In the tiny town of Olive Branch near Horseshoe Lake Refuge in Alexander County stood the legendary Goose Pit restaurant. Early each morning, long tables filled with hunters eager for breakfast -- or needing food to absorb some leftover beverages from the night before. As each hunter entered, he handed his thermos jug over to a young lady who would have it filled with steaming hot coffee and ready to go when he left. There was no breakfast menu at the Goose Pit. Platters of fried eggs, bacon, sausage, fried potatoes and toast came to each table in an unending stream. Eat your fill, pick up your thermos, pay the tab and hit the road. It was as simple as that. Then one day, the Goose Pit burned to the ground and it was never rebuilt.

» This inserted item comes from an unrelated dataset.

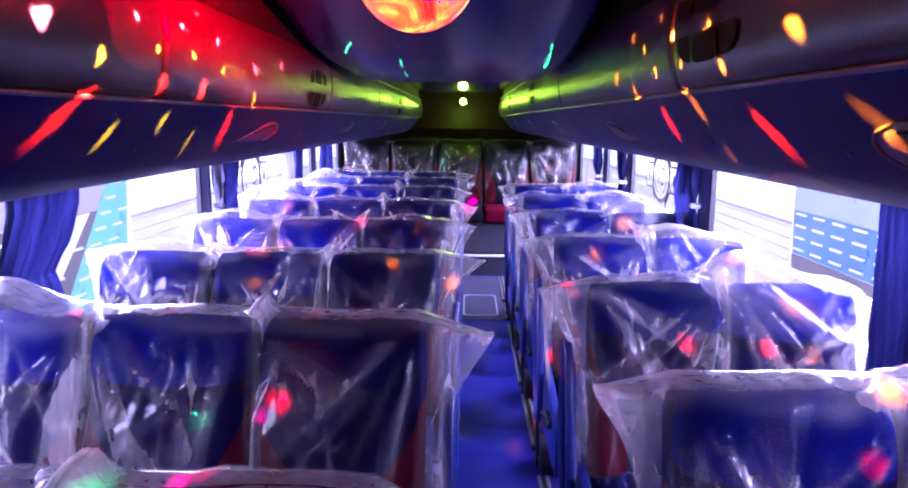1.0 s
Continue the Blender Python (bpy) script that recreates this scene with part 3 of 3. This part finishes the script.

When the goose hunters arrived at the club of their choice, they found conversation at a minimum as sleepy men struggled into hip boots and awaited their pit assignments for the day's hunt. This last item came from a God-like figure -- the club owner. Most owners allocated the best spots to those who hired one of the club's guides, while next was long-time customers, and finally to the rest who were still working their way up the pecking order. The great hope of those in back-row pits was that maybe they would be moved forward to better pits when others had limited out. Maybe.

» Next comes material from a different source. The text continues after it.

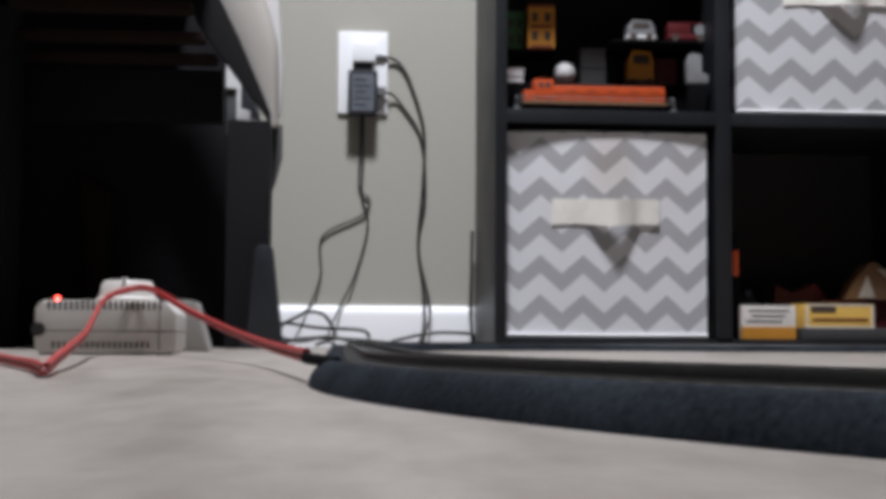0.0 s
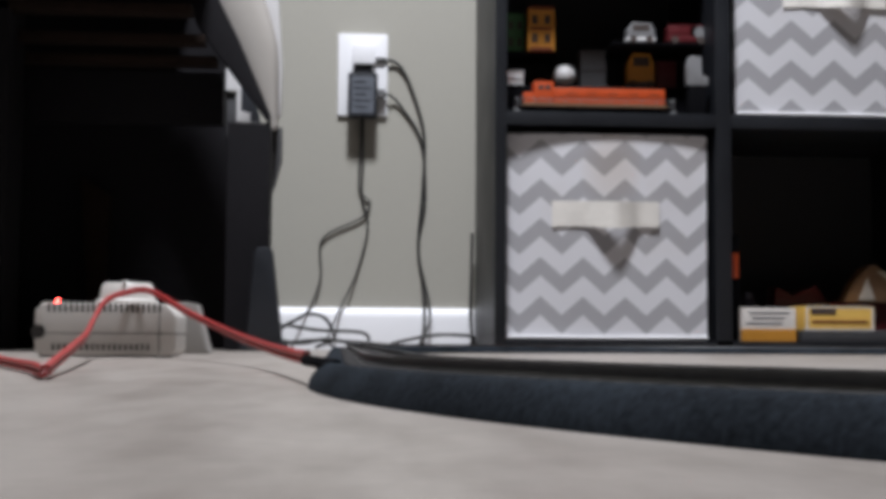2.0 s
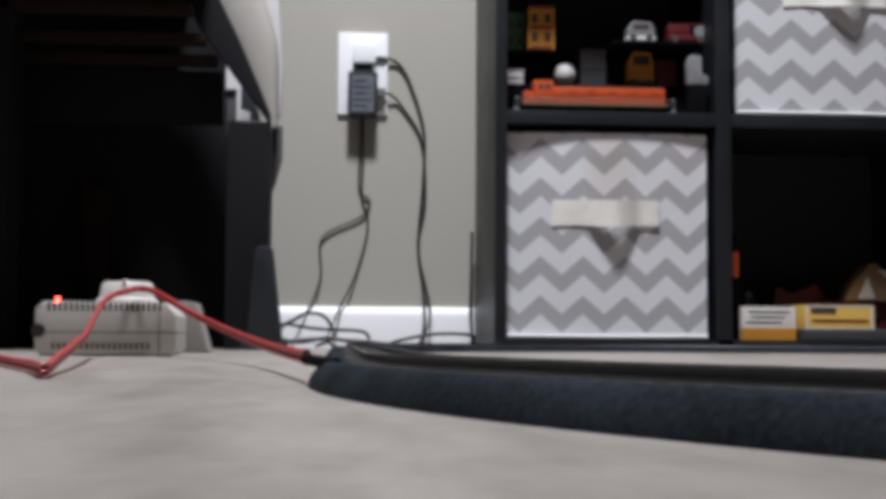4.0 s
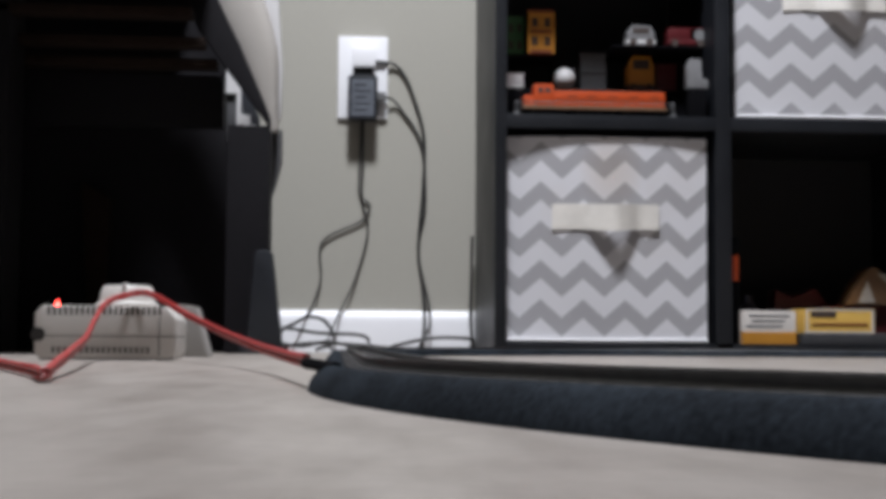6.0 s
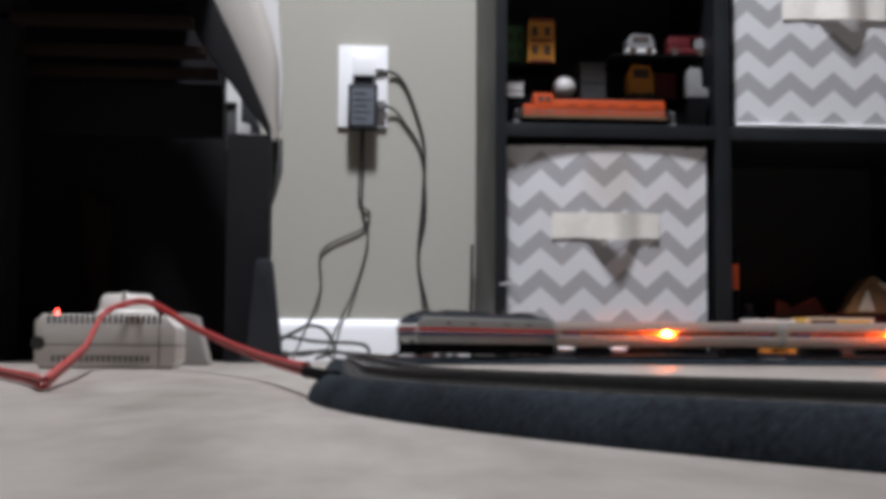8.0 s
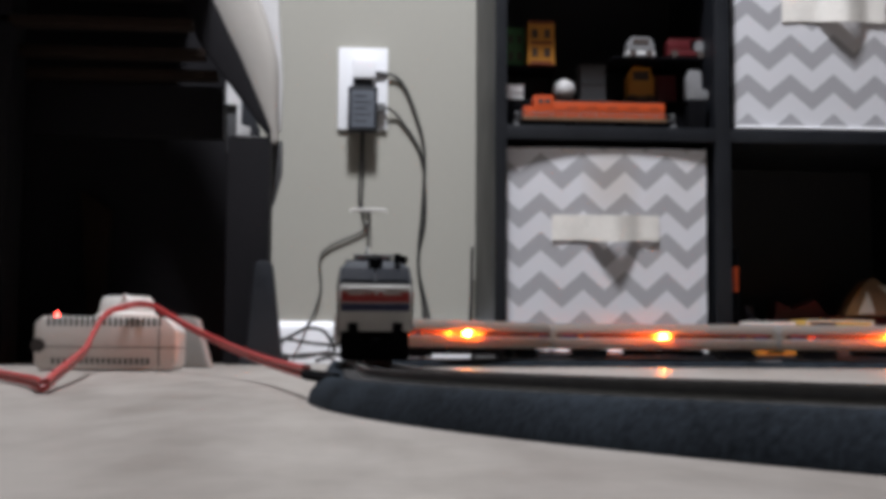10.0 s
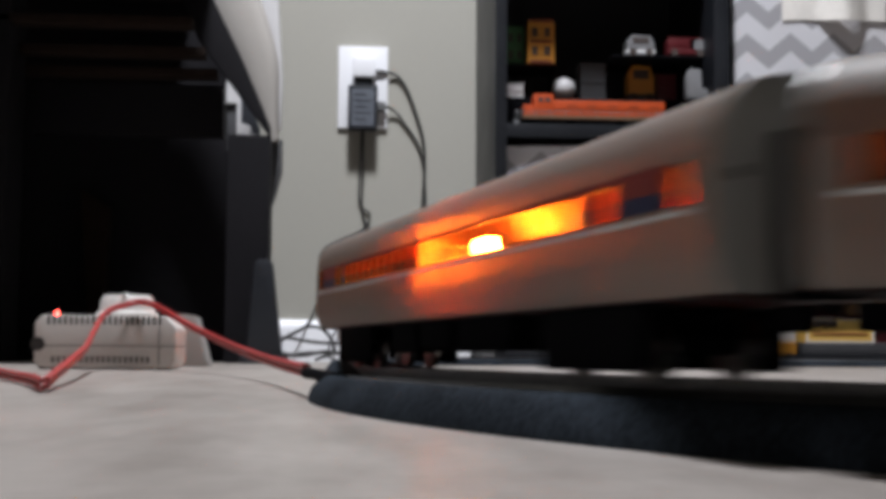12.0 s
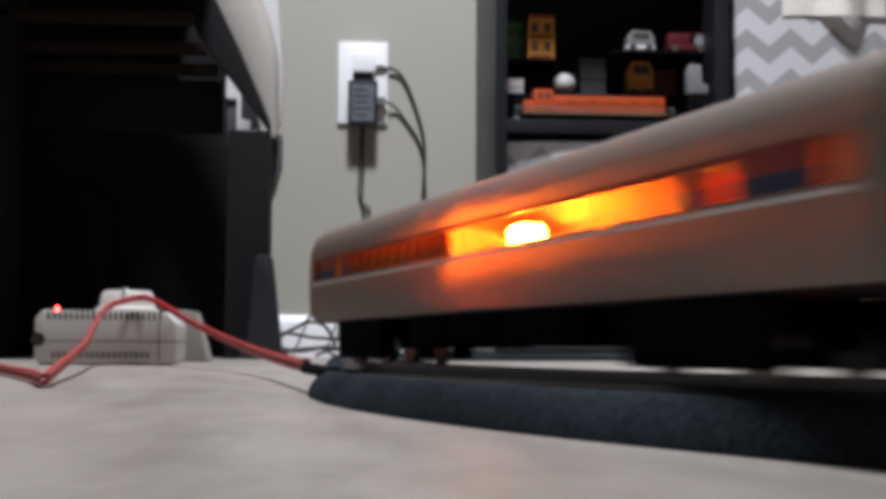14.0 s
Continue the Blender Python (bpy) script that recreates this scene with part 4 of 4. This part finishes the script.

Hunters were then packed into old vans with doors that seldom stayed shut, and then driven over muddy pothole-infested farm lanes to a point several hundred yards from their designated hiding spots. The driver would yell out the pit number, see the hunters out of the van, point generally in the direction of the "hole" and leave two men standing in the mud contemplating a journey of as much as a quarter of a mile through ankle-deep "gumbo-like" mud. Armed with guns, bags full of gear and further weighed down by rubber boots that became heavier with each step in the clinging muck, they began their day's adventure.

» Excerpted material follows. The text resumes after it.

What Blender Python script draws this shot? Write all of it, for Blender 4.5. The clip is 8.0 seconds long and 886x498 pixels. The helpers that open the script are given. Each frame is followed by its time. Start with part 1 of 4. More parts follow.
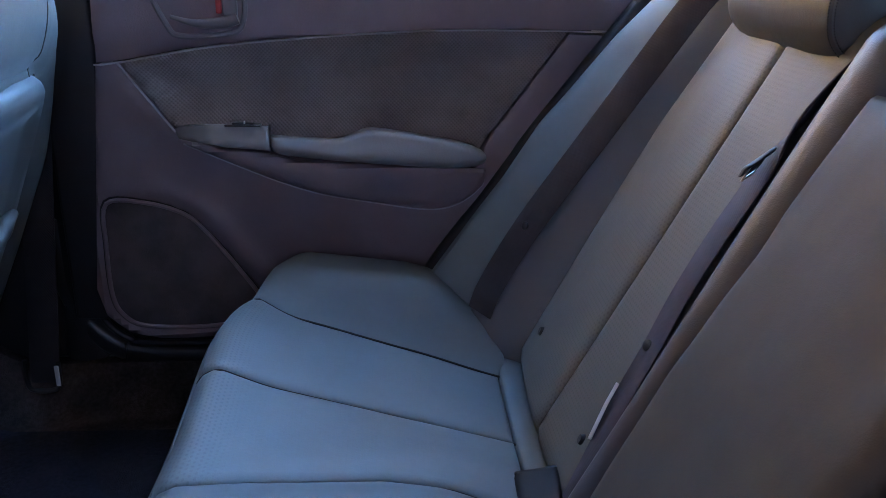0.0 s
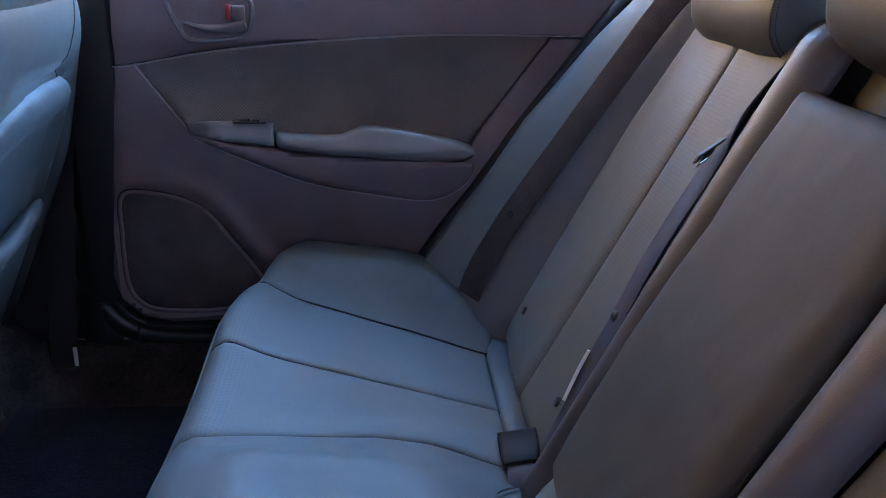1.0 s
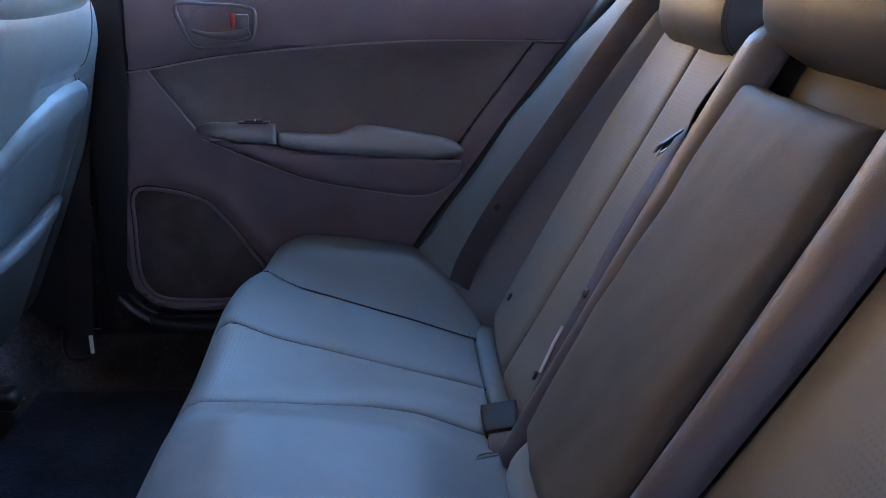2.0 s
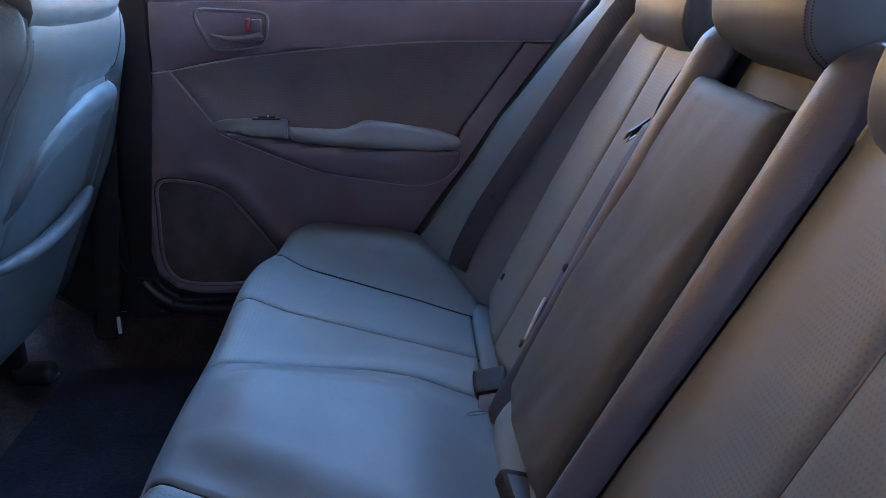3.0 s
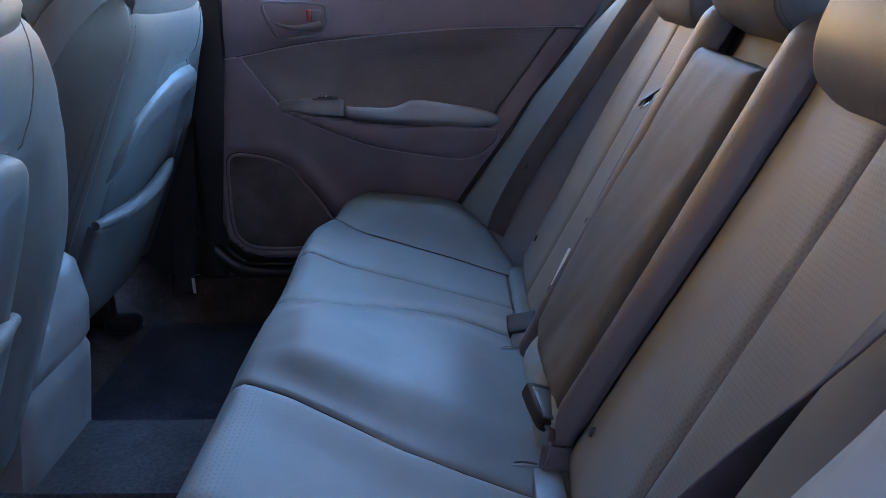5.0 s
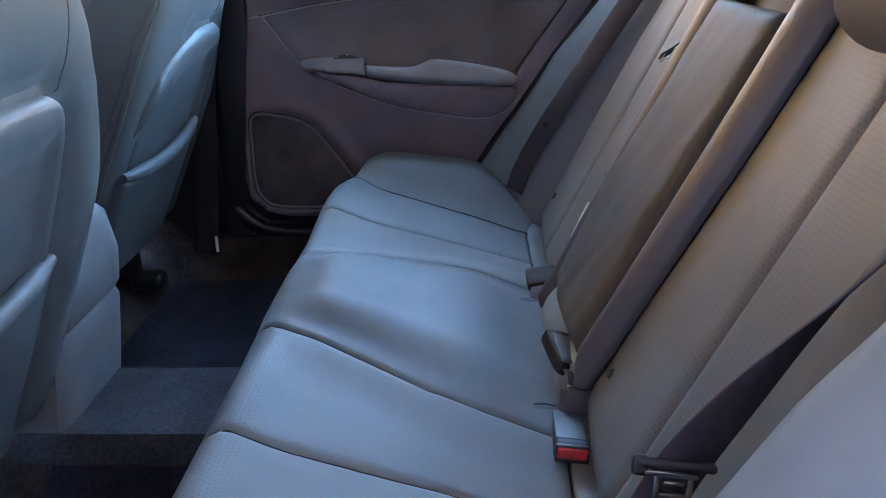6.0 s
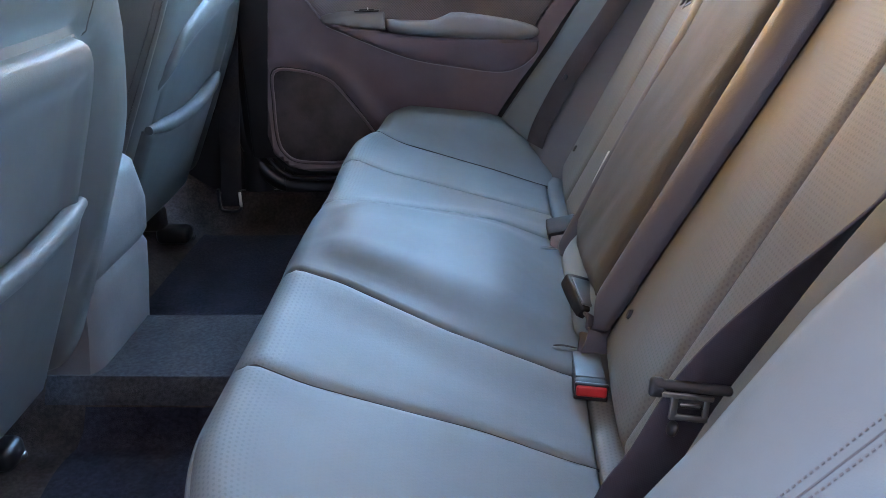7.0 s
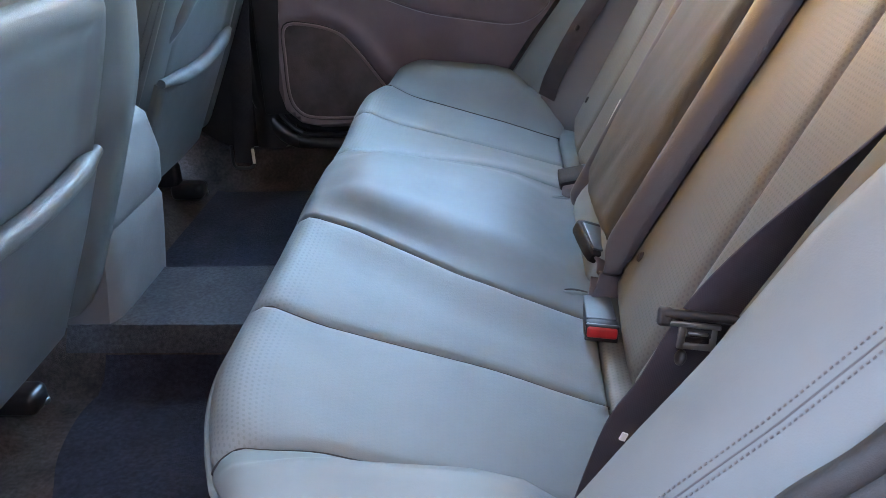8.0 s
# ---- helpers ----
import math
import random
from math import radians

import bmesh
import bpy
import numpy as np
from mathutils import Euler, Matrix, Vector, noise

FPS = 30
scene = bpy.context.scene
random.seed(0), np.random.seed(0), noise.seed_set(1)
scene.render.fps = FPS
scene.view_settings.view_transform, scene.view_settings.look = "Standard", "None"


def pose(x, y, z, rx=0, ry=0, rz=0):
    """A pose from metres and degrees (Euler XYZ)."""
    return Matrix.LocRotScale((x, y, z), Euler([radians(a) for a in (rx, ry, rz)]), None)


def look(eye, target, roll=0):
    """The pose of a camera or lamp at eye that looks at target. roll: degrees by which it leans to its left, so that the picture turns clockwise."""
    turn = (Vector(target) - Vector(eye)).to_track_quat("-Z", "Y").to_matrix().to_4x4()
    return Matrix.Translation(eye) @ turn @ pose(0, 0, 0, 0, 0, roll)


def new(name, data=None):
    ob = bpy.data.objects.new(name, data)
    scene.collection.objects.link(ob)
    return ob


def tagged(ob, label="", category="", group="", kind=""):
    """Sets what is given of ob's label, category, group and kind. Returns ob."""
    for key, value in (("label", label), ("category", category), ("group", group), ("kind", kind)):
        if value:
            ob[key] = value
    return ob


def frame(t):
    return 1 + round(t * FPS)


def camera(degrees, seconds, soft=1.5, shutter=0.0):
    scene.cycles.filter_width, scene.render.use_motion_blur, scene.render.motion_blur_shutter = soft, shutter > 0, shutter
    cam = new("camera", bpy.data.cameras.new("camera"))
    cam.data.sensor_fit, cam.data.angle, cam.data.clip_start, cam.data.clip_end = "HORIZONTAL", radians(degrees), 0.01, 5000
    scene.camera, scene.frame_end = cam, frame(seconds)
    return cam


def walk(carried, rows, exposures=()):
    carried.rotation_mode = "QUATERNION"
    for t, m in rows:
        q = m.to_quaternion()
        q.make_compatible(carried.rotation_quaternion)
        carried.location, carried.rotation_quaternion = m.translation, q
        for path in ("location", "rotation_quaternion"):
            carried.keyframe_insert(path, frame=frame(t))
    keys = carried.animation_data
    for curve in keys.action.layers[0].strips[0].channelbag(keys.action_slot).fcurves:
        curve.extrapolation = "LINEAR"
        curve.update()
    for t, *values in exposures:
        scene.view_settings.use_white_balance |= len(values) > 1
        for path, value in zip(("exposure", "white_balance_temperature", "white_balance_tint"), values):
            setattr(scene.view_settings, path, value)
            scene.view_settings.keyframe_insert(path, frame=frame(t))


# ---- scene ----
cam = camera(55.9, 8.0, soft=0.7)
PATH = [
    (0, (-0.0221, -0.5194, 0.7837), (0.0782, 0.9555, 0.2267), 1.2),
    (0.5, (-0.0198, -0.5645, 0.7884), (0.0845, 0.9128, 0.2386), 1.1),
    (1, (-0.019, -0.6237, 0.7923), (0.0861, 0.8552, 0.2457), 1.2),
    (1.5, (-0.0079, -0.6695, 0.7908), (0.0893, 0.8141, 0.2567), 1.0),
    (3, (0.0292, -0.8402, 0.7995), (0.0869, 0.6506, 0.2781), -0.0),
    (3.5, (0.0371, -0.9042, 0.805), (0.0743, 0.5889, 0.2891), -0.4),
    (4, (0.0427, -0.9547, 0.805), (0.0498, 0.5392, 0.2923), -0.7),
    (5.5, (0.0348, -1.04, 0.7734), (-0.0111, 0.4467, 0.2417), -1.2),
    (6, (0.0308, -1.0527, 0.7608), (-0.0308, 0.423, 0.1998), -1.3),
    (6.5, (0.0324, -1.0645, 0.7465), (-0.0506, 0.3986, 0.1564), -1.6),
    (7, (0.03, -1.0772, 0.7386), (-0.0703, 0.3741, 0.1224), -2.0),
    (7.5, (0.03, -1.0851, 0.7292), (-0.0845, 0.3527, 0.0837), -2.5),
    (8, (0.0324, -1.0953, 0.7197), (-0.094, 0.3275, 0.045), -2.9),
]
LIGHT = [(0, 6.02, 5330, 7), (1.5, 6.06, 5330, 7), (3, 6.08, 5150, 7), (4, 5.98, 5000, 6), (5.5, 6.34, 5550, 3), (6.5, 6.69, 6050, 1), (8, 7.25, 6700, -1)]
walk(cam, [(t, look(eye, target, roll)) for t, eye, target, roll in PATH], LIGHT)

# ---- world and light ----
world = bpy.data.worlds.new("sky")
scene.world = world
world.use_nodes = True
wt = world.node_tree
sky = wt.nodes.new("ShaderNodeTexSky")
sky.sky_type = "NISHITA"
sky.sun_disc = False
SUN_ELEV, SUN_TURN = 50.0, 115.0
sky.sun_elevation, sky.sun_rotation = radians(SUN_ELEV), radians(SUN_TURN)
sky.air_density, sky.dust_density, sky.ozone_density = 1.0, 0.6, 1.6
wt.nodes["Background"].inputs["Strength"].default_value = 0.12
wt.links.new(sky.outputs["Color"], wt.nodes["Background"].inputs["Color"])

sun = new("sun", bpy.data.lights.new("sun", "SUN"))
sun.data.energy, sun.data.angle, sun.data.color = 5.0, radians(0.6), (1.0, 0.84, 0.58)
sd = Vector((math.cos(radians(SUN_ELEV)) * math.sin(radians(SUN_TURN)), math.cos(radians(SUN_ELEV)) * math.cos(radians(SUN_TURN)), math.sin(radians(SUN_ELEV))))
sun.matrix_world = look(sd * 20, (0, 0, 0))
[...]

Although the prospects of a good day may sound dim, the hunters' spirits were buoyed considerably by a rising crescendo of goose calls coming from the nearby refuge. Soon the first flights would appear over the distant trees and time was of the essence if they were to be settled underground before the birds arrived. Accordingly, the boys scuttled and "slud" across the treacherous field to their pit.
All the clubs in The Quota Zone carefully placed the decoy spreads the day before the season began, and then retrieved them on the day after the season ended. The fakes were always in the field, never picked up for the night, and rarely was their positioning changed -- unless by a hunter who believed that feeding birds always face into the wind. Frost and snow often accumulated on the decoys' backs, but since the guides did not carry snowbrushes, this accumulation stayed put until the sun melted it away, and not always on the same day it fell.
But when those "good 'ol boy" guides went to work with their cut-down Olt A-50 calls, the geese came anyway. More often than not, hunters left with coolers full of freshly killed geese -- after making reservations for their next hunt, of course. Life in The Quota Zone was indeed good.